An analogy that may help to understand these results is to imagine two coins:
The first coin is a fair coin with 50% chances of presenting a head and 50% chances of presenting a tail in each toss.
The second coin results in heads (with probability of 99%) for 50 tosses (one day) and then results in tails (with probability of 99%) for the next 50 tosses and so on (think of it as someone who alternates between extremely good and extremely bad days).
If now, you were given results of two consecutive tosses of both coins: for the first coin, the result that you observe on the first toss doesn’t change the fact that the result of the second toss will have a probability of 50% to show head.
On the other hand, in the case of the second coin (the one with “hot hand”): if the first toss was a head – it means that most likely it has a good day. Hence, the probability that the second toss will be a head is ~98 %. If you observe a tail on the first toss, it means that most likely it is a bad day and the probability that the second toss will be a head is only ~2%.
As you can see, both coins have a 50% probability of landing heads on the long run, and both coins have good days and bad days.

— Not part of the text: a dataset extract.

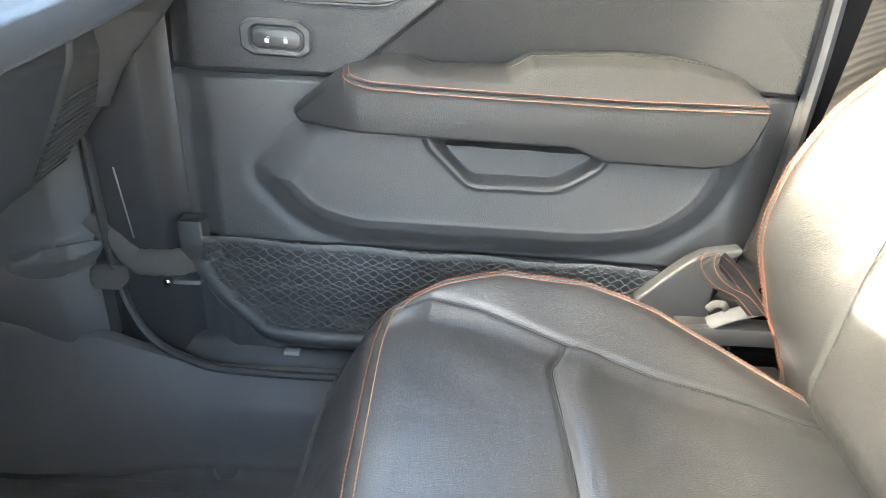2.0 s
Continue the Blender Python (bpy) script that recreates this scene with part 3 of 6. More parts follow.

However, only for the second coin one can identify a “hot hand” due to the magnitude of the fluctuations between good and bad days (good days are really good and bad days are really bad!).
Moreover, the second coin results are not due to causations – i.e. the result is a head (for example) because most likely it experienced a good day and not because the preceding toss was a head.
Our research, and the others mentioned here, demonstrate that players’ performances are not affected by the results of previous trials, but rather by other factors which cause the resulting time series to be more complex than a simple series of coin tosses. Maybe for some of you this sounds trivial, but it was not the consensus in the scientific community until recently. The results mentioned here may open the door for future studies to address a more important question: what really cause athletes to perform better and how could they use this kind of knowledge to improve their future performance.